● **THE REQUEST**
Write out the entire listing below exactly as it appears, minus any pictures.

===== COLLECTED MATERIAL =====

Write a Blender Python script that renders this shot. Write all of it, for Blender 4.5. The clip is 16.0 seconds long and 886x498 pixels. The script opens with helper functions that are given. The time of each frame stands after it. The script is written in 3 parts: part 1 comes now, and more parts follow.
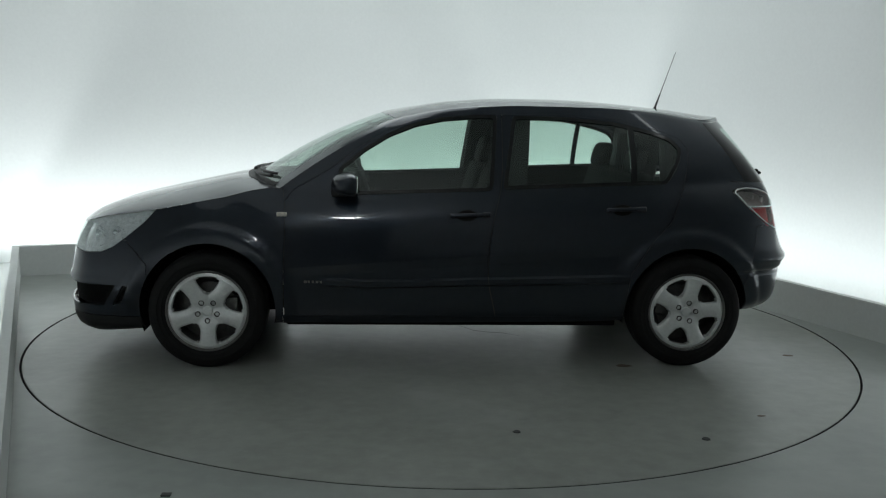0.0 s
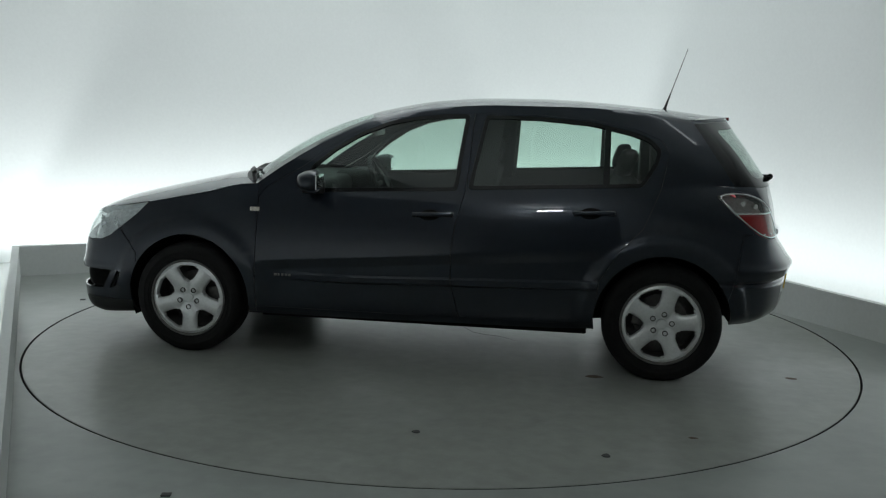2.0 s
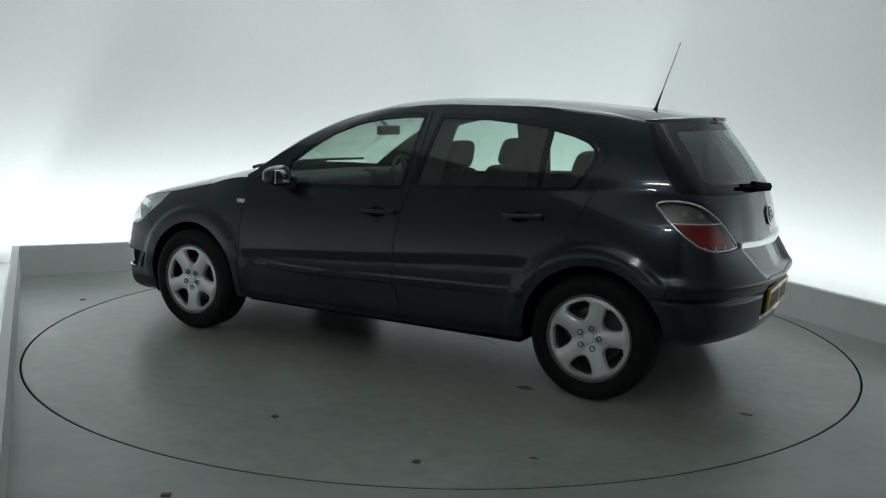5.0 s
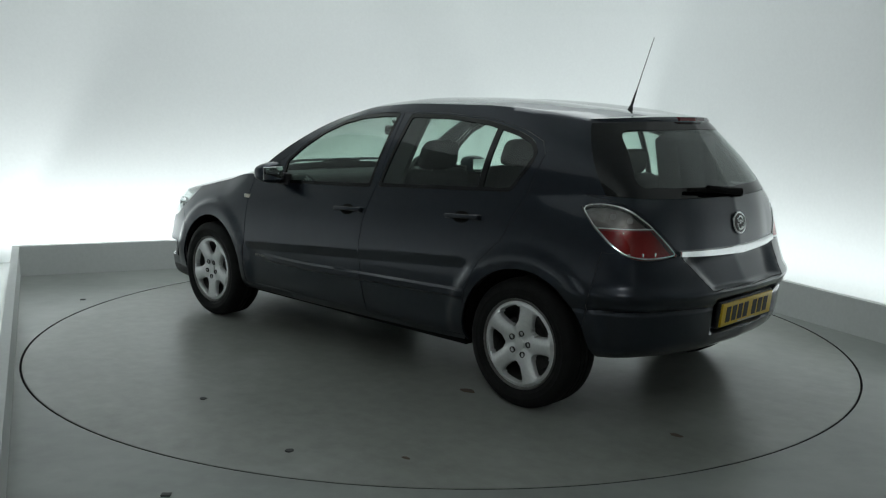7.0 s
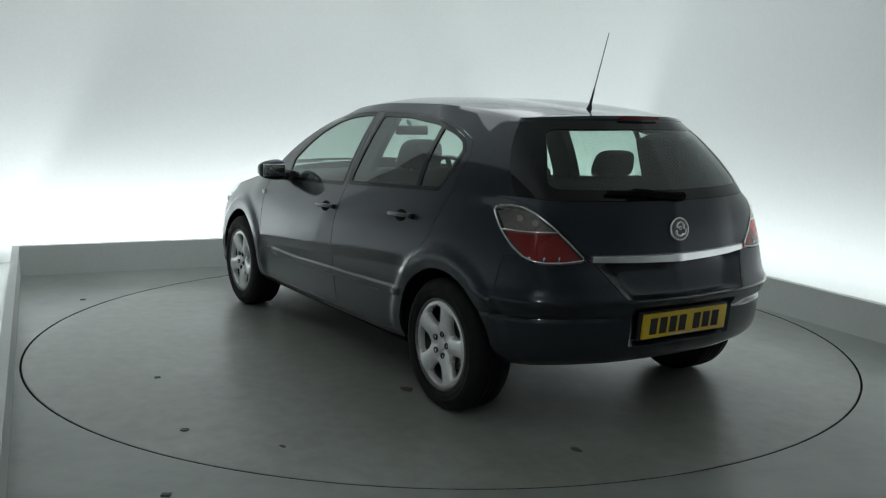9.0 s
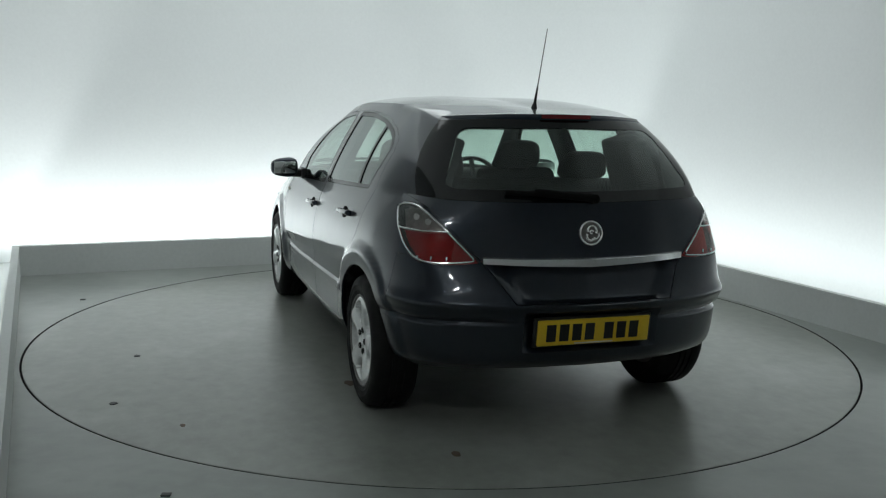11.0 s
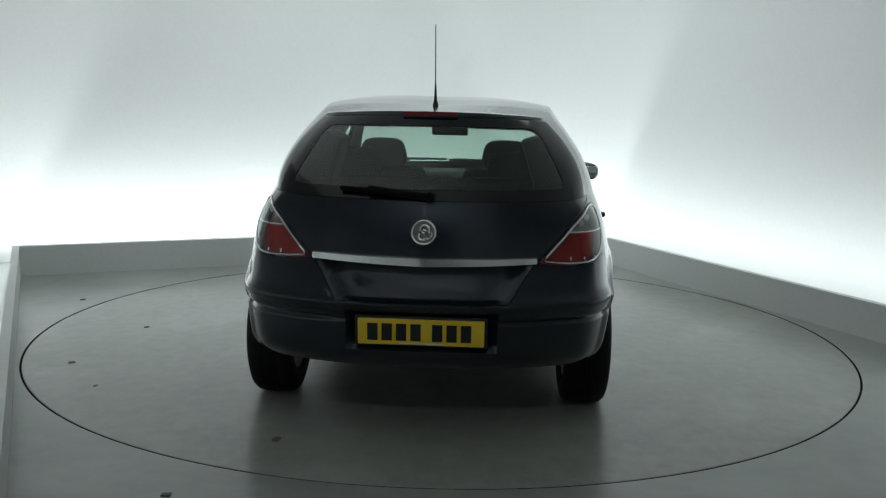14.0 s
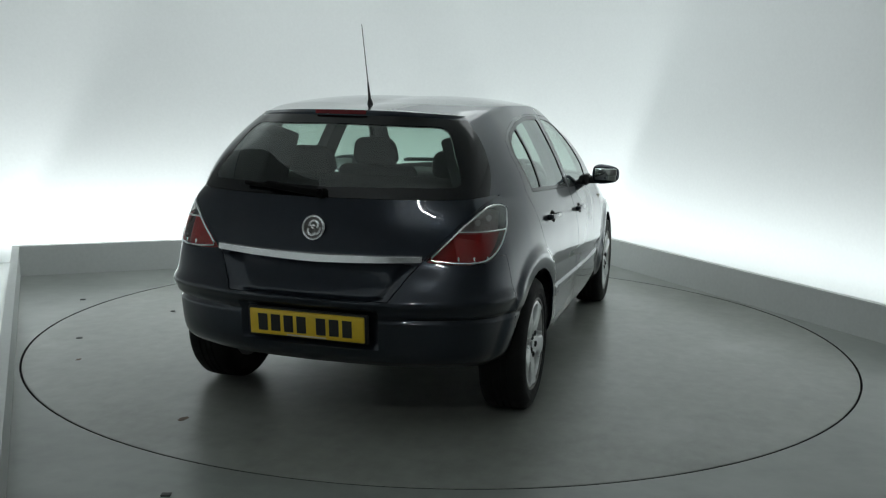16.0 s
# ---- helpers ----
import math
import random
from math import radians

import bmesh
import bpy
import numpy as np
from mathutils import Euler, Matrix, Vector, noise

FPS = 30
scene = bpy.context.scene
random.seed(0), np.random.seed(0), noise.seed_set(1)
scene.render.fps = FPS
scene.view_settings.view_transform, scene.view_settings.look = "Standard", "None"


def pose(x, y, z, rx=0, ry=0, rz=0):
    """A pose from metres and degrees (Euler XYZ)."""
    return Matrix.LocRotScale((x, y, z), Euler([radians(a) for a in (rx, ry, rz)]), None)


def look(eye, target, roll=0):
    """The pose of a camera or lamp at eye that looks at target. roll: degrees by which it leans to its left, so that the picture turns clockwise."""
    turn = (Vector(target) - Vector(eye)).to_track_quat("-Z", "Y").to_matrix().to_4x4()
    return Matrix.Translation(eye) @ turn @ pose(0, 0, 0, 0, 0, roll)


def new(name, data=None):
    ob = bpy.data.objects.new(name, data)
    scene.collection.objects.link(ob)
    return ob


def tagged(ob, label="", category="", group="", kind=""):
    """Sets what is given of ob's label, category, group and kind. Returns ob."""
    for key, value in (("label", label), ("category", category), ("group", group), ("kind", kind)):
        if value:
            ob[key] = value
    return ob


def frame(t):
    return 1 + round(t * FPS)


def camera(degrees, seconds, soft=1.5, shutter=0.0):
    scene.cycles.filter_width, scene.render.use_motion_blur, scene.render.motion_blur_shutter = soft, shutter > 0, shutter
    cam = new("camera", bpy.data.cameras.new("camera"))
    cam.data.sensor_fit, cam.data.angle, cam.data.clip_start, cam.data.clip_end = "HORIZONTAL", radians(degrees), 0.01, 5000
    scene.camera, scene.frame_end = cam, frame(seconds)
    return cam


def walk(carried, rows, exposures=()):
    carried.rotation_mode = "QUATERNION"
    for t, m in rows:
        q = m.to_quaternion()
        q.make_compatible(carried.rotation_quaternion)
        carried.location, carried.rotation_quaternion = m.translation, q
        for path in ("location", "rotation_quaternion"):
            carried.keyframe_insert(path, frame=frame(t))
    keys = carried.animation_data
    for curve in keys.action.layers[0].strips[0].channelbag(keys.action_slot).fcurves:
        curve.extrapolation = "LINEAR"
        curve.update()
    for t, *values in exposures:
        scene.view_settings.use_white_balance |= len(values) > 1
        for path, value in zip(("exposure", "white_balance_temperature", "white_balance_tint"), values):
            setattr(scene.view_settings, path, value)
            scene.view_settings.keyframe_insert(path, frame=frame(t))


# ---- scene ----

=====

● **ANSWER TO THE PROBLEM**
Write a Blender Python script that renders this shot. Write all of it, for Blender 4.5. The clip is 16.0 seconds long and 886x498 pixels. The script opens with helper functions that are given. The time of each frame stands after it. The script is written in 3 parts: part 1 comes now, and more parts follow.
0.0 s
2.0 s
5.0 s
7.0 s
9.0 s
11.0 s
14.0 s
16.0 s
# ---- helpers ----
import math
import random
from math import radians

import bmesh
import bpy
import numpy as np
from mathutils import Euler, Matrix, Vector, noise

FPS = 30
scene = bpy.context.scene
random.seed(0), np.random.seed(0), noise.seed_set(1)
scene.render.fps = FPS
scene.view_settings.view_transform, scene.view_settings.look = "Standard", "None"


def pose(x, y, z, rx=0, ry=0, rz=0):
    """A pose from metres and degrees (Euler XYZ)."""
    return Matrix.LocRotScale((x, y, z), Euler([radians(a) for a in (rx, ry, rz)]), None)


def look(eye, target, roll=0):
    """The pose of a camera or lamp at eye that looks at target. roll: degrees by which it leans to its left, so that the picture turns clockwise."""
    turn = (Vector(target) - Vector(eye)).to_track_quat("-Z", "Y").to_matrix().to_4x4()
    return Matrix.Translation(eye) @ turn @ pose(0, 0, 0, 0, 0, roll)


def new(name, data=None):
    ob = bpy.data.objects.new(name, data)
    scene.collection.objects.link(ob)
    return ob


def tagged(ob, label="", category="", group="", kind=""):
    """Sets what is given of ob's label, category, group and kind. Returns ob."""
    for key, value in (("label", label), ("category", category), ("group", group), ("kind", kind)):
        if value:
            ob[key] = value
    return ob


def frame(t):
    return 1 + round(t * FPS)


def camera(degrees, seconds, soft=1.5, shutter=0.0):
    scene.cycles.filter_width, scene.render.use_motion_blur, scene.render.motion_blur_shutter = soft, shutter > 0, shutter
    cam = new("camera", bpy.data.cameras.new("camera"))
    cam.data.sensor_fit, cam.data.angle, cam.data.clip_start, cam.data.clip_end = "HORIZONTAL", radians(degrees), 0.01, 5000
    scene.camera, scene.frame_end = cam, frame(seconds)
    return cam


def walk(carried, rows, exposures=()):
    carried.rotation_mode = "QUATERNION"
    for t, m in rows:
        q = m.to_quaternion()
        q.make_compatible(carried.rotation_quaternion)
        carried.location, carried.rotation_quaternion = m.translation, q
        for path in ("location", "rotation_quaternion"):
            carried.keyframe_insert(path, frame=frame(t))
    keys = carried.animation_data
    for curve in keys.action.layers[0].strips[0].channelbag(keys.action_slot).fcurves:
        curve.extrapolation = "LINEAR"
        curve.update()
    for t, *values in exposures:
        scene.view_settings.use_white_balance |= len(values) > 1
        for path, value in zip(("exposure", "white_balance_temperature", "white_balance_tint"), values):
            setattr(scene.view_settings, path, value)
            scene.view_settings.keyframe_insert(path, frame=frame(t))


# ---- scene ----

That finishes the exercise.